§ **RAW DATA**:
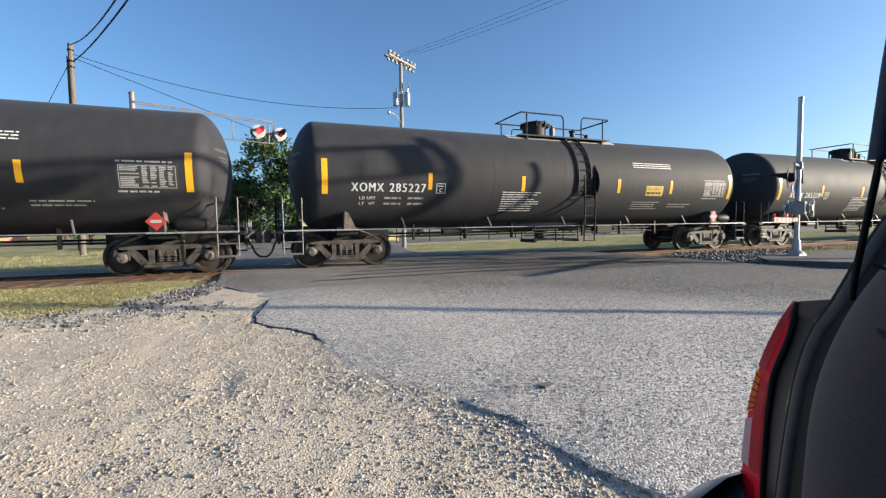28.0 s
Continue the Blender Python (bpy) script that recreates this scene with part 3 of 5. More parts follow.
def bogie(car, x):
    b = part("bogie", shared("bogie", lambda: Shape().box(-0.19, 0.19, -1.06, 1.06, 0.46, 0.72, bev=0.03).box(-0.25, 0.25, -0.35, 0.35, 0.70, 0.84, bev=0.02).lathe([(0.3, 0.8), (0.3, 0.9)], 16)
             .box(-0.62, -0.52, -0.75, 0.75, 0.36, 0.46).box(0.52, 0.62, -0.75, 0.75, 0.36, 0.46), M_TRUCK), None, car, "dusty cast steel bolster", at=pose(x, 0, 0))
    for k in (-1, 1):
        part("side_frame", shared("side_frame%d" % k, lambda: side_frame_shape(k), M_TRUCK), None, b)
        for j in (-1, 0, 1):
            part("spring", shared("spring", lambda: coil(0, 0, 0.32, 0.60, 0.062), M_TRUCK), None, b, at=pose(j * 0.15, k * 1.0, 0))
    for q in (-1, 1):
        w = part("wheelset", shared("wheelset", wheelset_shape, M_WHEEL, True), None, b, "dusty steel wheels on one axle", at=pose(q * AXLE, 0, WHEEL_R))
        w["turns"] = 1
        for k in (-1, 1):
            part("brake_shoe", shared("brake_shoe", lambda: Shape().box(-0.04, 0.04, -0.06, 0.06, 0.30, 0.60, bev=0.01), M_TRUCK), None, b, at=pose(q * 0.37, k * 0.73, 0))
            c = part("bearing_cap", shared("bearing_cap%d" % k, lambda: cap_shape(k), M_CAP), None, b, "pale bolted bearing cap", at=pose(q * AXLE, 0, WHEEL_R))
            c["turns"] = 1
    return b


def guard(x0, x1, y, outer, z0=3.98, z1=4.72, sl=0.0):
    """A pipe guard: a rounded post at its inner end, a set-in post and a cross bar at its outer end (-1 or 1)."""
    r, s = 0.025, Shape()
    inner, end = (x1, x0) if outer < 0 else (x0, x1)
    q = 1 if end > inner else -1
    ze = z1 - sl
    for k in (-1, 1):
        s.tube([(inner, k * y, z0), (inner, k * y, z1 - 0.16), (inner + q * 0.025, k * y, z1 - 0.06), (inner + q * 0.10, k * y, z1), (end, k * y, ze)], r, 7)
        s.tube([(end - q * 0.20, k * y, z0), (end - q * 0.20, k * y, ze + 0.01)], r, 7)
    s.tube([(end, -y, ze), (end + q * 0.06, -y + 0.05, ze - 0.02), (end + q * 0.06, y - 0.05, ze - 0.02), (end, y, ze)], r, 7)
    s.tube([(end - q * 0.20, 0.10, z0 + 0.10), (end - q * 0.20, 0.10, z0 + 0.36), (end - q * 0.26, 0.10, z0 + 0.40), (inner + q * 0.5, 0.10, z0 + 0.40)], 0.018, 6)
    return s


def ladder_shape(x, w=0.50):
    """The upper ladder: flat bars bent along the tank, with round rungs."""
    s = Shape()
    arc = [(-(TANK_R + 0.075) * math.cos(a), TANK_Z + (TANK_R + 0.075) * math.sin(a)) for a in (radians(d) for d in (62, 54, 46, 38, 30, 20, 10, 0, -10, -19))]
    inn = [(y * 0.965, TANK_Z + (z - TANK_Z) * 0.965) for y, z in arc]
    for q in (0, w):
        s.rings([[(x + q - 0.02, y, z), (x + q + 0.02, y, z), (x + q + 0.02, v, u), (x + q - 0.02, v, u)] for (y, z), (v, u) in zip(arc, inn)])
    for q in (0, w):
        for d in (55, 10):
            a = radians(d)
            s.tube([(x + q, -TANK_R * math.cos(a) + 0.02, TANK_Z + TANK_R * math.sin(a)), (x + q, -(TANK_R + 0.07) * math.cos(a), TANK_Z + (TANK_R + 0.07) * math.sin(a))], 0.016, 5)
    return s


def lower_ladder_shape(x, w=0.42):
    """The straight ladder under it, set a little aside and ending in a foot stirrup."""
    s = Shape()
    for q in (0, w):
        s.tube([(x + q - 0.05, -1.60, 2.66), (x + q - 0.02, -1.61, 2.0), (x + q, -1.56, 1.06), (x + q, -1.54, 0.52)], 0.025, 6)
        s.tube([(x + q - 0.02, -1.60, 2.1), (x + q - 0.02, -1.42, 2.05)], 0.016, 5)
        s.tube([(x + q, -1.56, 1.1), (x + q, -1.38, 1.1)], 0.02, 5)
        s.lathe([(0.036, 1.0), (0.036, 1.14)], 8, at=(x + q, -1.56, 0))
    return s


def belly_shape():
    """The shell's sump, which slopes down to the outlet."""
    rings = []
    for i in range(13):
        x = -6.2 + 12.4 * i / 12
        z = 1.80 - 0.19 * (1 - abs(x) / 6.2)
        rings.append([(x, 0.75 * math.cos(2 * math.pi * k / 28), z + 0.75 * math.sin(2 * math.pi * k / 28)) for k in range(28)])
    return Shape().rings(rings)


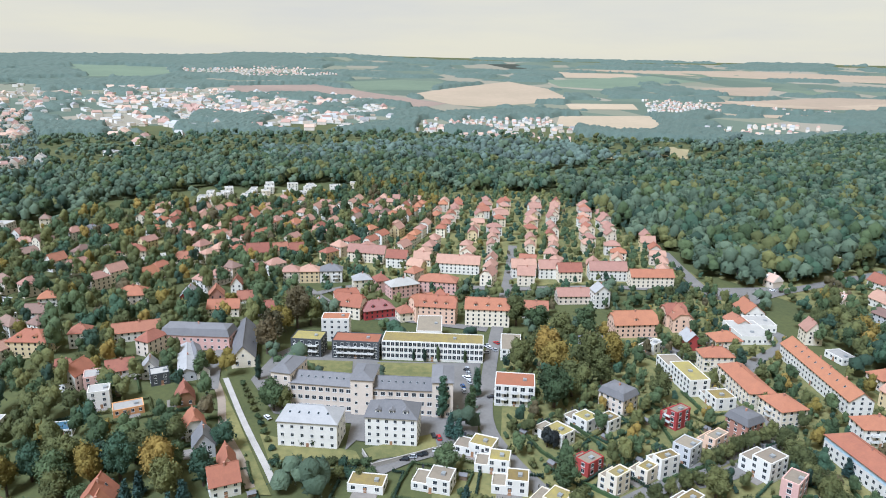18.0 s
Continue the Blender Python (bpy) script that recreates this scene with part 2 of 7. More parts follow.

§ **SET TASK**: Leaving the pictures aside, transcribe the entire listing exactly.

§ **TASK RESULT**:
28.0 s
Continue the Blender Python (bpy) script that recreates this scene with part 3 of 5. More parts follow.
def bogie(car, x):
    b = part("bogie", shared("bogie", lambda: Shape().box(-0.19, 0.19, -1.06, 1.06, 0.46, 0.72, bev=0.03).box(-0.25, 0.25, -0.35, 0.35, 0.70, 0.84, bev=0.02).lathe([(0.3, 0.8), (0.3, 0.9)], 16)
             .box(-0.62, -0.52, -0.75, 0.75, 0.36, 0.46).box(0.52, 0.62, -0.75, 0.75, 0.36, 0.46), M_TRUCK), None, car, "dusty cast steel bolster", at=pose(x, 0, 0))
    for k in (-1, 1):
        part("side_frame", shared("side_frame%d" % k, lambda: side_frame_shape(k), M_TRUCK), None, b)
        for j in (-1, 0, 1):
            part("spring", shared("spring", lambda: coil(0, 0, 0.32, 0.60, 0.062), M_TRUCK), None, b, at=pose(j * 0.15, k * 1.0, 0))
    for q in (-1, 1):
        w = part("wheelset", shared("wheelset", wheelset_shape, M_WHEEL, True), None, b, "dusty steel wheels on one axle", at=pose(q * AXLE, 0, WHEEL_R))
        w["turns"] = 1
        for k in (-1, 1):
            part("brake_shoe", shared("brake_shoe", lambda: Shape().box(-0.04, 0.04, -0.06, 0.06, 0.30, 0.60, bev=0.01), M_TRUCK), None, b, at=pose(q * 0.37, k * 0.73, 0))
            c = part("bearing_cap", shared("bearing_cap%d" % k, lambda: cap_shape(k), M_CAP), None, b, "pale bolted bearing cap", at=pose(q * AXLE, 0, WHEEL_R))
            c["turns"] = 1
    return b


def guard(x0, x1, y, outer, z0=3.98, z1=4.72, sl=0.0):
    """A pipe guard: a rounded post at its inner end, a set-in post and a cross bar at its outer end (-1 or 1)."""
    r, s = 0.025, Shape()
    inner, end = (x1, x0) if outer < 0 else (x0, x1)
    q = 1 if end > inner else -1
    ze = z1 - sl
    for k in (-1, 1):
        s.tube([(inner, k * y, z0), (inner, k * y, z1 - 0.16), (inner + q * 0.025, k * y, z1 - 0.06), (inner + q * 0.10, k * y, z1), (end, k * y, ze)], r, 7)
        s.tube([(end - q * 0.20, k * y, z0), (end - q * 0.20, k * y, ze + 0.01)], r, 7)
    s.tube([(end, -y, ze), (end + q * 0.06, -y + 0.05, ze - 0.02), (end + q * 0.06, y - 0.05, ze - 0.02), (end, y, ze)], r, 7)
    s.tube([(end - q * 0.20, 0.10, z0 + 0.10), (end - q * 0.20, 0.10, z0 + 0.36), (end - q * 0.26, 0.10, z0 + 0.40), (inner + q * 0.5, 0.10, z0 + 0.40)], 0.018, 6)
    return s


def ladder_shape(x, w=0.50):
    """The upper ladder: flat bars bent along the tank, with round rungs."""
    s = Shape()
    arc = [(-(TANK_R + 0.075) * math.cos(a), TANK_Z + (TANK_R + 0.075) * math.sin(a)) for a in (radians(d) for d in (62, 54, 46, 38, 30, 20, 10, 0, -10, -19))]
    inn = [(y * 0.965, TANK_Z + (z - TANK_Z) * 0.965) for y, z in arc]
    for q in (0, w):
        s.rings([[(x + q - 0.02, y, z), (x + q + 0.02, y, z), (x + q + 0.02, v, u), (x + q - 0.02, v, u)] for (y, z), (v, u) in zip(arc, inn)])
    for q in (0, w):
        for d in (55, 10):
            a = radians(d)
            s.tube([(x + q, -TANK_R * math.cos(a) + 0.02, TANK_Z + TANK_R * math.sin(a)), (x + q, -(TANK_R + 0.07) * math.cos(a), TANK_Z + (TANK_R + 0.07) * math.sin(a))], 0.016, 5)
    return s


def lower_ladder_shape(x, w=0.42):
    """The straight ladder under it, set a little aside and ending in a foot stirrup."""
    s = Shape()
    for q in (0, w):
        s.tube([(x + q - 0.05, -1.60, 2.66), (x + q - 0.02, -1.61, 2.0), (x + q, -1.56, 1.06), (x + q, -1.54, 0.52)], 0.025, 6)
        s.tube([(x + q - 0.02, -1.60, 2.1), (x + q - 0.02, -1.42, 2.05)], 0.016, 5)
        s.tube([(x + q, -1.56, 1.1), (x + q, -1.38, 1.1)], 0.02, 5)
        s.lathe([(0.036, 1.0), (0.036, 1.14)], 8, at=(x + q, -1.56, 0))
    return s


def belly_shape():
    """The shell's sump, which slopes down to the outlet."""
    rings = []
    for i in range(13):
        x = -6.2 + 12.4 * i / 12
        z = 1.80 - 0.19 * (1 - abs(x) / 6.2)
        rings.append([(x, 0.75 * math.cos(2 * math.pi * k / 28), z + 0.75 * math.sin(2 * math.pi * k / 28)) for k in range(28)])
    return Shape().rings(rings)


18.0 s
Continue the Blender Python (bpy) script that recreates this scene with part 2 of 7. More parts follow.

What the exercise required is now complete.